→ DATA BLOCK:
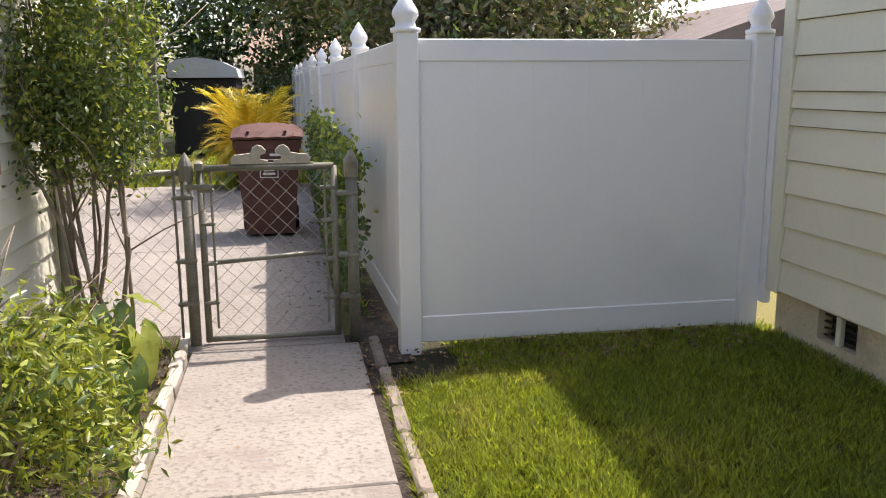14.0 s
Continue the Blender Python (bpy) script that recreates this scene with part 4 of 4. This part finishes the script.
lab = part("label", Shape().box(-0.085, 0.1, -0.008, -0.003, 0, 0.008, tilt).box(-0.085, 0.1, -0.008, -0.003, 0.18, 0.188, tilt).box(-0.085, -0.077, -0.008, -0.003, 0.008, 0.18, tilt).box(0.092, 0.1, -0.008, -0.003, 0.008, 0.18, tilt), M_LABEL, trash, "pale outlined label")
for k in range(4):
    part("text_bar", Shape().box(-0.055 + 0.01 * (k % 2), 0.07 - 0.008 * (k % 3), -0.008, -0.003, 0.03 + k * 0.036, 0.052 + k * 0.036, tilt), M_LABEL, lab)
part("sticker", Shape().box(-0.26, -0.19, -0.016, -0.009, 0.2, 0.25, tilt), M_LABEL, trash)
part("serial_bar", Shape().box(0.02, 0.19, -0.016, -0.009, 0.22, 0.245, tilt), M_LABEL, trash)

# ---- edging ----
edge = thing("path_kerb", "row of brown stone pavers edging the lawn", "kerb")
kerb_meshes = []
for i in range(4):
    rng = random.Random(i)
    s = Shape().soft(0.02, 0.085, 0, 0.298, -0.06, 0.0, 0.01)
    s.v = [(x + rng.uniform(-0.006, 0.006), y + rng.uniform(-0.006, 0.006), z + rng.uniform(-0.006, 0.006)) for x, y, z in s.v]
    kerb_meshes.append(s.mesh("paver", M_EDGESTONE))
rng = random.Random(3)
for i in range(31):
    y = 9.7 + i * 0.302
    ob = new("paver", kerb_meshes[i % 4])
    ob.parent = edge
    ob.matrix_basis = pose(1.065 + 0.06 * smooth((y - 12) / 5) + rng.uniform(-0.004, 0.004), y, G + 0.024 + rng.uniform(-0.003, 0.003), rng.uniform(-0.7, 0.7), rng.uniform(-1.5, 1.5), rng.uniform(-0.8, 0.8))
edge2 = thing("bed_edging", "uneven whitish bricks edging the planting bed", "edging")
eb = []
for i in range(4):
    r2 = random.Random(10 + i)
    s = Shape().soft(-0.03, 0.03, 0, 0.30, -0.05, 0.045, 0.012)
    s.v = [(x + r2.uniform(-0.008, 0.008), y + r2.uniform(-0.008, 0.008), z + r2.uniform(-0.01, 0.01)) for x, y, z in s.v]
    eb.append(s.mesh("edging_brick", M_EDGEBRICK))
for i in range(31):
    y = 9.75 + i * 0.305
    if 14.55 < y < 15.6:
        continue
    ob = new("edging_brick", eb[i % 4])
    ob.parent = edge2
    ob.matrix_basis = pose(0.035 + rng.uniform(-0.012, 0.012), y, G + 0.008 + rng.uniform(-0.015, 0.012), rng.uniform(-3, 3), rng.uniform(-10, 10), rng.uniform(-4, 4))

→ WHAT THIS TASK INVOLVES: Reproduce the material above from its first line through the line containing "0.245, tilt), M_LABEL, trash)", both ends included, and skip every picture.

→ OUTPUT OF THE TASK:
14.0 s
Continue the Blender Python (bpy) script that recreates this scene with part 4 of 4. This part finishes the script.
lab = part("label", Shape().box(-0.085, 0.1, -0.008, -0.003, 0, 0.008, tilt).box(-0.085, 0.1, -0.008, -0.003, 0.18, 0.188, tilt).box(-0.085, -0.077, -0.008, -0.003, 0.008, 0.18, tilt).box(0.092, 0.1, -0.008, -0.003, 0.008, 0.18, tilt), M_LABEL, trash, "pale outlined label")
for k in range(4):
    part("text_bar", Shape().box(-0.055 + 0.01 * (k % 2), 0.07 - 0.008 * (k % 3), -0.008, -0.003, 0.03 + k * 0.036, 0.052 + k * 0.036, tilt), M_LABEL, lab)
part("sticker", Shape().box(-0.26, -0.19, -0.016, -0.009, 0.2, 0.25, tilt), M_LABEL, trash)
part("serial_bar", Shape().box(0.02, 0.19, -0.016, -0.009, 0.22, 0.245, tilt), M_LABEL, trash)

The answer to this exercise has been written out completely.